(Collected data entries)
-- -- --
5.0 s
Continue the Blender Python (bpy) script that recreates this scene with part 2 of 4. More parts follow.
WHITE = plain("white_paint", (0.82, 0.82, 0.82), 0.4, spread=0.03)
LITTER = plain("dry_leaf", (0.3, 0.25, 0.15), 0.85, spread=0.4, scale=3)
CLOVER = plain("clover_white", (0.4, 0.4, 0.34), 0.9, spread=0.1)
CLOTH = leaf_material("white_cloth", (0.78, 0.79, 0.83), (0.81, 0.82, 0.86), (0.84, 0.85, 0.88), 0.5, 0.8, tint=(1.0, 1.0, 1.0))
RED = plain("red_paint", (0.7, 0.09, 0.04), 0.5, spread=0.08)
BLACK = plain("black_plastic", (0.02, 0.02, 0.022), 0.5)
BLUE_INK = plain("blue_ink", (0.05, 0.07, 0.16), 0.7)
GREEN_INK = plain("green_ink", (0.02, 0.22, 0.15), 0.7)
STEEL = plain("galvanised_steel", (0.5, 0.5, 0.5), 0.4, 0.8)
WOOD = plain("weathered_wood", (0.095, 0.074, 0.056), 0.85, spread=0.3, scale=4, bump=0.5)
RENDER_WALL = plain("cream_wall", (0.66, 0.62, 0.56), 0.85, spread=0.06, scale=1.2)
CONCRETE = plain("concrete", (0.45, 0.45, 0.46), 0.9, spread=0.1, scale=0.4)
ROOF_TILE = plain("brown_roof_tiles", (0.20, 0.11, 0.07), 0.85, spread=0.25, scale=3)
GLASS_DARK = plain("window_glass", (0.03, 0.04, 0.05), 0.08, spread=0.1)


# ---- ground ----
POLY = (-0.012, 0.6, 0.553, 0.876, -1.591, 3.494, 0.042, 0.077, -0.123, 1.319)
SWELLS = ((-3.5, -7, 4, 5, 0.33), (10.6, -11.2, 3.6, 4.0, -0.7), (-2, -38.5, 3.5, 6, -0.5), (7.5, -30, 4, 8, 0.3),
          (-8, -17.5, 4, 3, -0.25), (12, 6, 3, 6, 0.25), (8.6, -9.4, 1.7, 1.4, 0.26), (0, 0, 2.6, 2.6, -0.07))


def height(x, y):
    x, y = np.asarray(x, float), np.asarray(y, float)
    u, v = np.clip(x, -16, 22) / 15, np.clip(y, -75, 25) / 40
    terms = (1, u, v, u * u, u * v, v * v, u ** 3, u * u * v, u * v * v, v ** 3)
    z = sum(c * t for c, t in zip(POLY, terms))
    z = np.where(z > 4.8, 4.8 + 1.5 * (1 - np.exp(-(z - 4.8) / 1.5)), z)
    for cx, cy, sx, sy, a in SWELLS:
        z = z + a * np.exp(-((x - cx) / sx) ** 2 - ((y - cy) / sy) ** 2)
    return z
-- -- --
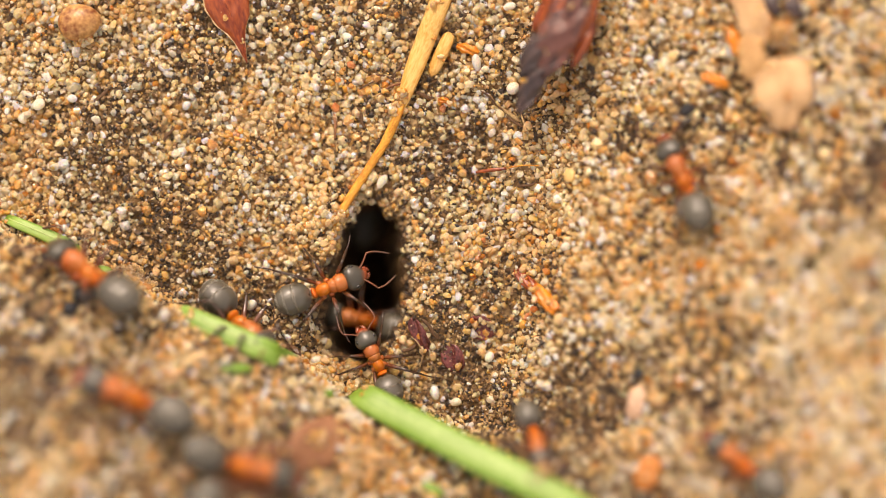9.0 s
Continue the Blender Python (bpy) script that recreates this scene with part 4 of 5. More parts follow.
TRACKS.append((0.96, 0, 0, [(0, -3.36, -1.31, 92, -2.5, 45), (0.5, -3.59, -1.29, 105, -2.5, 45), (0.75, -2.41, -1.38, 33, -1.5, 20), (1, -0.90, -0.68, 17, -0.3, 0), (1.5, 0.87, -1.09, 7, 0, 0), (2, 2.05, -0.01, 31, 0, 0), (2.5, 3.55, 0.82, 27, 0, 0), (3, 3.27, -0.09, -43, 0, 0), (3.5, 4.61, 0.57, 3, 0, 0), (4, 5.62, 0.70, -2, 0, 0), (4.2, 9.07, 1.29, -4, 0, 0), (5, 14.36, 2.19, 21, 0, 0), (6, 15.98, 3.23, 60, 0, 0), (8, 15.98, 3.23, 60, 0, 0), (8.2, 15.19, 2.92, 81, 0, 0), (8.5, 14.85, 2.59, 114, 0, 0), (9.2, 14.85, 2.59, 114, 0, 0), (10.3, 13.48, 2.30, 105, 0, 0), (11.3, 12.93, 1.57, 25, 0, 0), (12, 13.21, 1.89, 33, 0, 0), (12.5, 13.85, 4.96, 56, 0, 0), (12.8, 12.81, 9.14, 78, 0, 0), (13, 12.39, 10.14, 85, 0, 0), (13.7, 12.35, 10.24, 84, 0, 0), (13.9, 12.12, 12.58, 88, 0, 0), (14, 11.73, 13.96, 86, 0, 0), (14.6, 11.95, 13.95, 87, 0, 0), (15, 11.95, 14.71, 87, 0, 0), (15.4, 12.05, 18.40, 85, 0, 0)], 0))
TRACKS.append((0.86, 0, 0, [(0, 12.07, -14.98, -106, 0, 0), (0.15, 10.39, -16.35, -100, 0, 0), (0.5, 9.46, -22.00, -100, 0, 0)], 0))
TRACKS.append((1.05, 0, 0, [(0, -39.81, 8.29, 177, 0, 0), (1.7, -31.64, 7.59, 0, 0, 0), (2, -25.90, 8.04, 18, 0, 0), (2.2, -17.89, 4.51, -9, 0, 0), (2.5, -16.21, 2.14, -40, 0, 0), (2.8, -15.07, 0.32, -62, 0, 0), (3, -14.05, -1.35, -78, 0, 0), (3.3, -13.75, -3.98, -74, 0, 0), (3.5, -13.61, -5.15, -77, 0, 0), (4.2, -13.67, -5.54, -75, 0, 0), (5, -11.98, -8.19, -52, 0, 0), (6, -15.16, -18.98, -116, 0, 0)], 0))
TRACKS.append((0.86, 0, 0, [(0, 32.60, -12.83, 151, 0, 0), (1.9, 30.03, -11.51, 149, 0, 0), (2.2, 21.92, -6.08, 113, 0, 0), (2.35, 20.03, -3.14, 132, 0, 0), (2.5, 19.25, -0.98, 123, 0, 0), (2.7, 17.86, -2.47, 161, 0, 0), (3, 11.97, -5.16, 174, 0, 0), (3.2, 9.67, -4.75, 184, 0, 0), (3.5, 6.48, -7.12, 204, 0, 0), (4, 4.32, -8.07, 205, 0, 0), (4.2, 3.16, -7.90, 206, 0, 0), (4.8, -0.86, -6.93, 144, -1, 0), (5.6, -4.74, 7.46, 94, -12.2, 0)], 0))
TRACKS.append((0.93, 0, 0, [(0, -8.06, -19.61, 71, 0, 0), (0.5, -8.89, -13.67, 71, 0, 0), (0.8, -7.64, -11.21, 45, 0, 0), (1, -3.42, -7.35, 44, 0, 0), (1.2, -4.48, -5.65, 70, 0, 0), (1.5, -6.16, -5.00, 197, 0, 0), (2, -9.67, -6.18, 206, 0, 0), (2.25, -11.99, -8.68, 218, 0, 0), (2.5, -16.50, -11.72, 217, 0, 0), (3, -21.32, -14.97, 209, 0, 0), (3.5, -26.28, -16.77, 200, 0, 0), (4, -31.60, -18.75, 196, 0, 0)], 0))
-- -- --
In the listing above, locate the line with "4. More parts follow." and the line with "0.05), 0.08, spread=0.1)", then extract exactly those lines and every line between them, and nothing more.

EXERCISE RESPONSE:
Continue the Blender Python (bpy) script that recreates this scene with part 2 of 4. More parts follow.
WHITE = plain("white_paint", (0.82, 0.82, 0.82), 0.4, spread=0.03)
LITTER = plain("dry_leaf", (0.3, 0.25, 0.15), 0.85, spread=0.4, scale=3)
CLOVER = plain("clover_white", (0.4, 0.4, 0.34), 0.9, spread=0.1)
CLOTH = leaf_material("white_cloth", (0.78, 0.79, 0.83), (0.81, 0.82, 0.86), (0.84, 0.85, 0.88), 0.5, 0.8, tint=(1.0, 1.0, 1.0))
RED = plain("red_paint", (0.7, 0.09, 0.04), 0.5, spread=0.08)
BLACK = plain("black_plastic", (0.02, 0.02, 0.022), 0.5)
BLUE_INK = plain("blue_ink", (0.05, 0.07, 0.16), 0.7)
GREEN_INK = plain("green_ink", (0.02, 0.22, 0.15), 0.7)
STEEL = plain("galvanised_steel", (0.5, 0.5, 0.5), 0.4, 0.8)
WOOD = plain("weathered_wood", (0.095, 0.074, 0.056), 0.85, spread=0.3, scale=4, bump=0.5)
RENDER_WALL = plain("cream_wall", (0.66, 0.62, 0.56), 0.85, spread=0.06, scale=1.2)
CONCRETE = plain("concrete", (0.45, 0.45, 0.46), 0.9, spread=0.1, scale=0.4)
ROOF_TILE = plain("brown_roof_tiles", (0.20, 0.11, 0.07), 0.85, spread=0.25, scale=3)
GLASS_DARK = plain("window_glass", (0.03, 0.04, 0.05), 0.08, spread=0.1)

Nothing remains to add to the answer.